◆ SUPPLIED DATA
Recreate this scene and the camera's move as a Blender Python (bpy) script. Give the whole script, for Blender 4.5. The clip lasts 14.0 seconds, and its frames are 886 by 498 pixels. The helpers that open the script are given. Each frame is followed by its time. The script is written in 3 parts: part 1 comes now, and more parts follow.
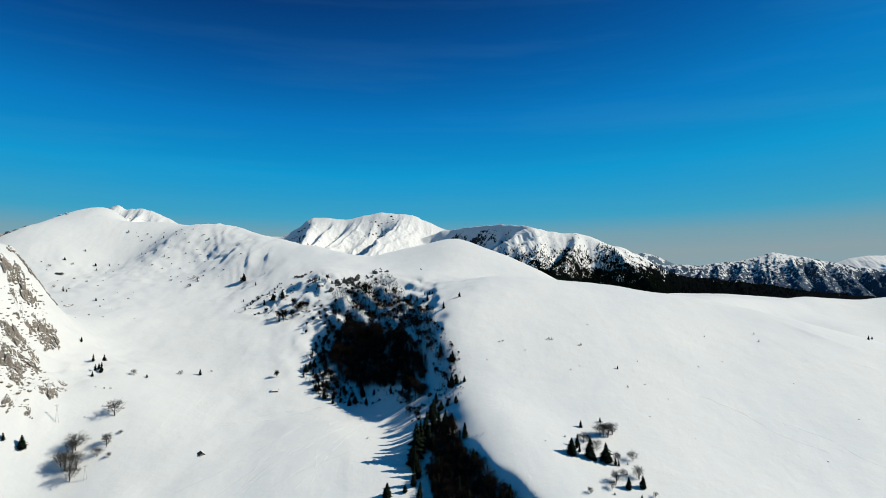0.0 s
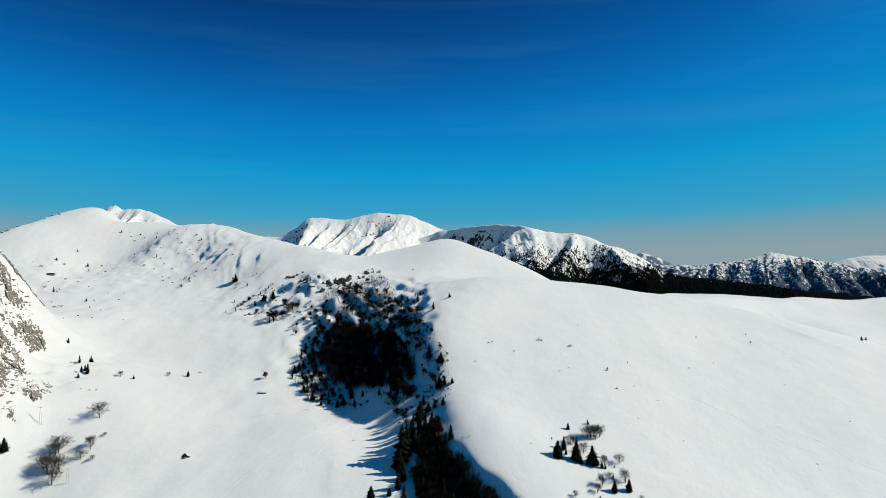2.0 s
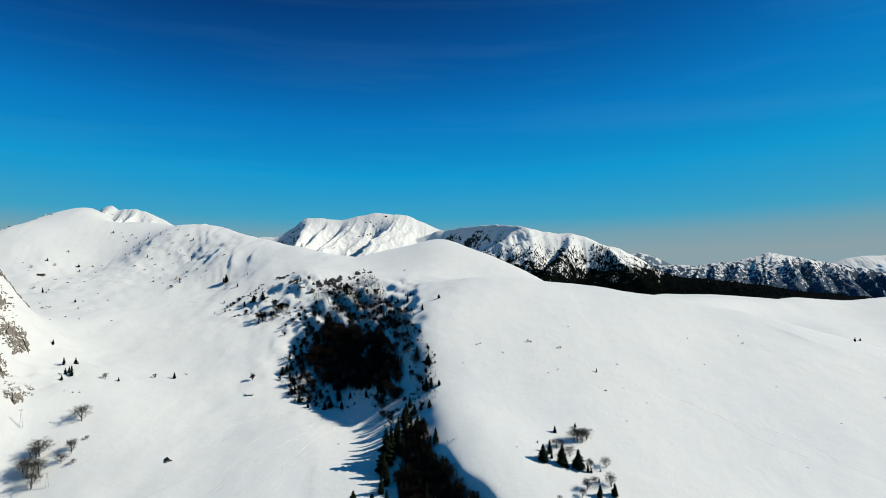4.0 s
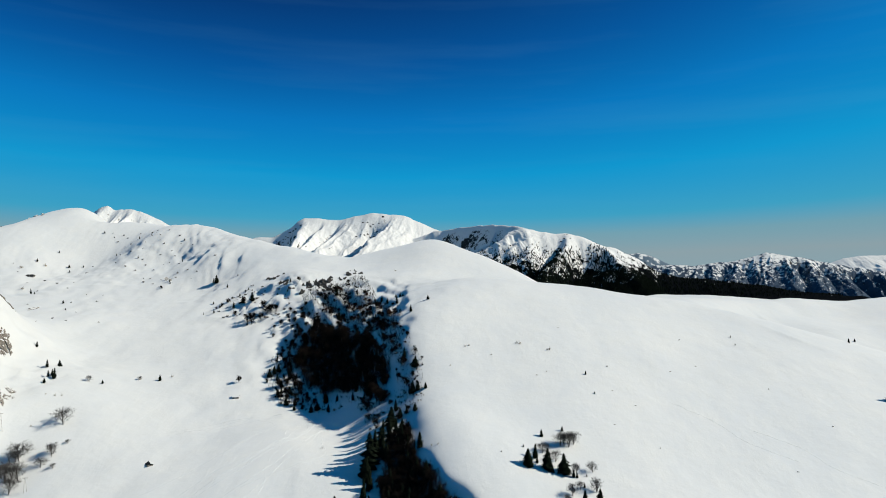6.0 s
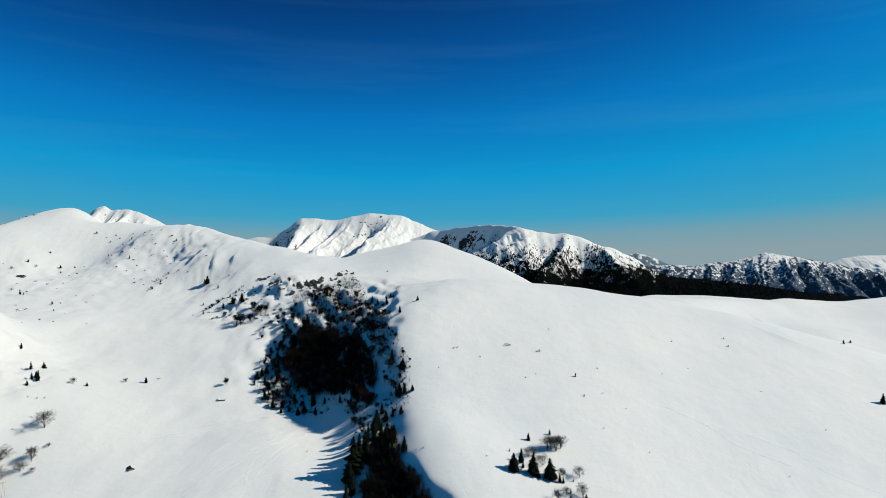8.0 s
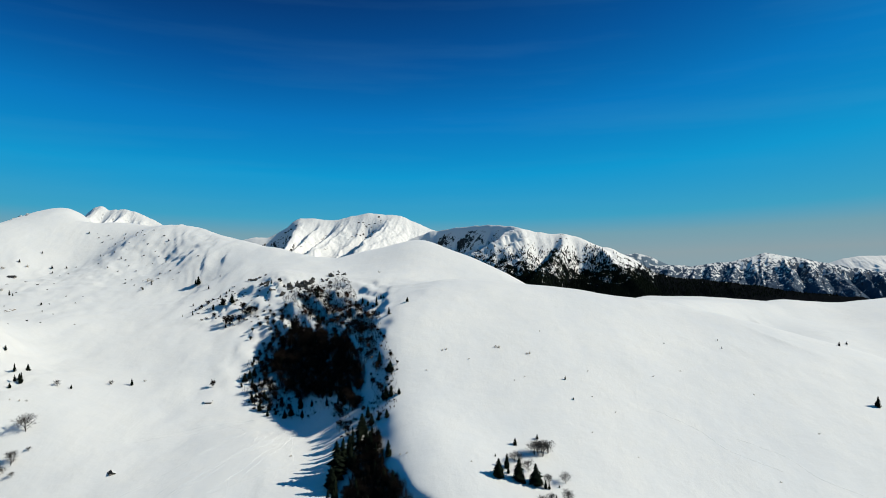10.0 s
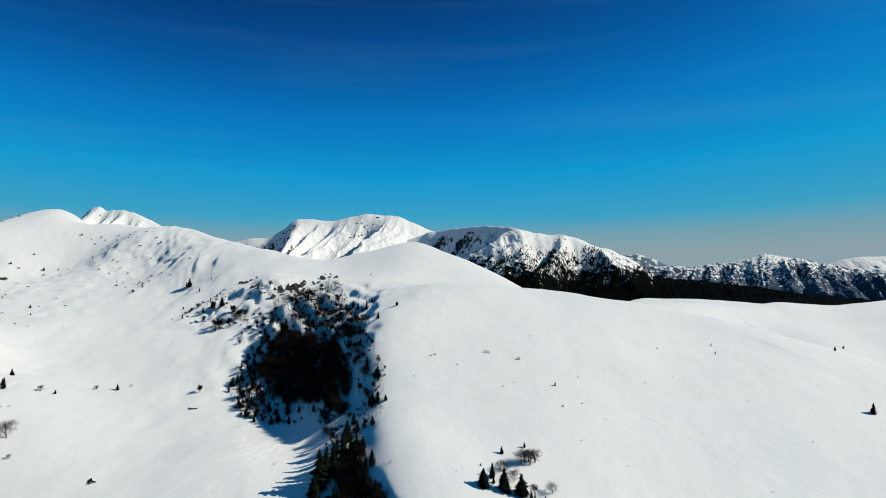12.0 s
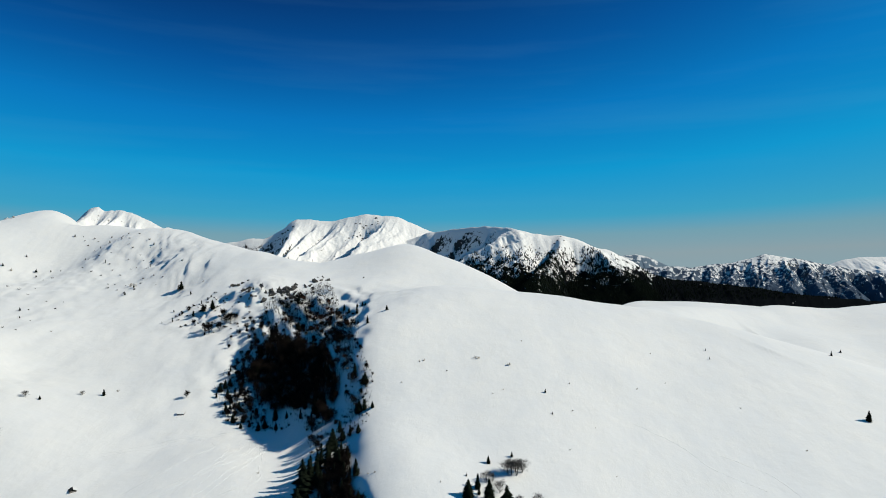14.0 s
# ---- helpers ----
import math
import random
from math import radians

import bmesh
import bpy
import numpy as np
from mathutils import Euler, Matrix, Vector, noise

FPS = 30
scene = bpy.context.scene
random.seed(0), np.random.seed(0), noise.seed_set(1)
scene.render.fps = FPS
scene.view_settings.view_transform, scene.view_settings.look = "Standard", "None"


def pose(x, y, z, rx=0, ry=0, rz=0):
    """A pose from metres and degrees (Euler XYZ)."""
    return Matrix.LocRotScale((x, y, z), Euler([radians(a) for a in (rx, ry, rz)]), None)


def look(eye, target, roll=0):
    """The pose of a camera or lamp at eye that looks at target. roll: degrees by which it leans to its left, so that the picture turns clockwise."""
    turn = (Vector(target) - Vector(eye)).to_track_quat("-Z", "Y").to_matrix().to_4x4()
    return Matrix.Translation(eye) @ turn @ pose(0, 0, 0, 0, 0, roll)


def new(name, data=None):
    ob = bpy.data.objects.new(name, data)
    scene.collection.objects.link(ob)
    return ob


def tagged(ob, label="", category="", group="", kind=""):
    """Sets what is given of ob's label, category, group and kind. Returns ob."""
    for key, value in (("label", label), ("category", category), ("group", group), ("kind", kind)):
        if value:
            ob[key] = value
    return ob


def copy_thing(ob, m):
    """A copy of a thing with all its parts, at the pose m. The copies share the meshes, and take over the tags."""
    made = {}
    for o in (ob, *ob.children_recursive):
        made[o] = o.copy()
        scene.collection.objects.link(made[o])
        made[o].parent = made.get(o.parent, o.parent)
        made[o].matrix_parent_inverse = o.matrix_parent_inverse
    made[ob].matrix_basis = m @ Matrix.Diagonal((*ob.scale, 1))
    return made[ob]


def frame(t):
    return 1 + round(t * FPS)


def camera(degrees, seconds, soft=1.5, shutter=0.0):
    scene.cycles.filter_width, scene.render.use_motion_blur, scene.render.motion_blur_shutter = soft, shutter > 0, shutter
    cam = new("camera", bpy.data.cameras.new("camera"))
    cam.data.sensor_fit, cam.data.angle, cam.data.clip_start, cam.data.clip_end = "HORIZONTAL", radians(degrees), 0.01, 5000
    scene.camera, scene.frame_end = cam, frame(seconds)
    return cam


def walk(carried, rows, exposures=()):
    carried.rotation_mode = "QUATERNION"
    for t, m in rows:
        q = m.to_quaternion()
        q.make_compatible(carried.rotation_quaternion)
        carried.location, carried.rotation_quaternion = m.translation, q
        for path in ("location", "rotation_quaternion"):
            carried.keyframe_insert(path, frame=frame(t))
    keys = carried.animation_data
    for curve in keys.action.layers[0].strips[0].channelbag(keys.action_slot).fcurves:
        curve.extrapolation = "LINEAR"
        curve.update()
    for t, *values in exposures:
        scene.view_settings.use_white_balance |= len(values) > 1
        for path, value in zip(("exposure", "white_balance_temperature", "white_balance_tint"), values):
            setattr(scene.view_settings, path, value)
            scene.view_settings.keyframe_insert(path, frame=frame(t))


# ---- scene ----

# ---------------------------------------------------------------- camera
cam = camera(76.5, 14.0, soft=0.9)
PATH = [
    (0, -0.00, -0.00, 100.00, 0.000, -0.000, -0.000),
    (0.5, 1.75, 0.69, 99.97, -0.018, -0.000, 0.004),
    (1, 3.47, 1.43, 99.98, -0.035, 0.001, 0.010),
    (1.5, 5.19, 2.23, 100.00, -0.053, 0.004, 0.017),
    (2, 6.95, 3.15, 100.08, -0.069, 0.015, 0.022),
    (2.5, 8.71, 4.15, 100.10, -0.083, 0.022, 0.027),
    (3, 10.53, 5.24, 100.12, -0.106, 0.027, 0.031),
    (5.5, 19.59, 11.07, 100.39, -0.242, 0.047, 0.068),
    (6, 21.41, 12.33, 100.48, -0.263, 0.051, 0.074),
    (6.5, 23.23, 13.62, 100.55, -0.276, 0.053, 0.080),
    (7, 25.02, 14.90, 100.64, -0.282, 0.055, 0.086),
    (7.5, 26.79, 16.16, 100.66, -0.287, 0.055, 0.092),
    (8, 28.56, 17.42, 100.67, -0.290, 0.054, 0.093),
    (10.5, 37.52, 23.93, 101.42, -0.281, 0.069, 0.067),
    (11, 39.29, 25.26, 101.90, -0.273, 0.086, 0.058),
    (11.5, 41.04, 26.59, 102.45, -0.261, 0.093, 0.049),
    (12, 42.81, 27.92, 103.06, -0.253, 0.096, 0.040),
    (12.5, 44.53, 29.25, 103.69, -0.239, 0.095, 0.031),
    (13, 46.24, 30.55, 104.30, -0.225, 0.087, 0.023),
    (13.5, 47.97, 31.84, 104.97, -0.212, 0.082, 0.016),
    (14, 49.70, 33.12, 105.71, -0.197, 0.081, 0.010),
]
walk(cam, [(t, pose(x, y, z, 90 + p, r, a)) for t, x, y, z, a, p, r in PATH])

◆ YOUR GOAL
Of the lines in the data above, how many contain the word "render"? Give only that figure.

◆ COMPLETED EXERCISE
2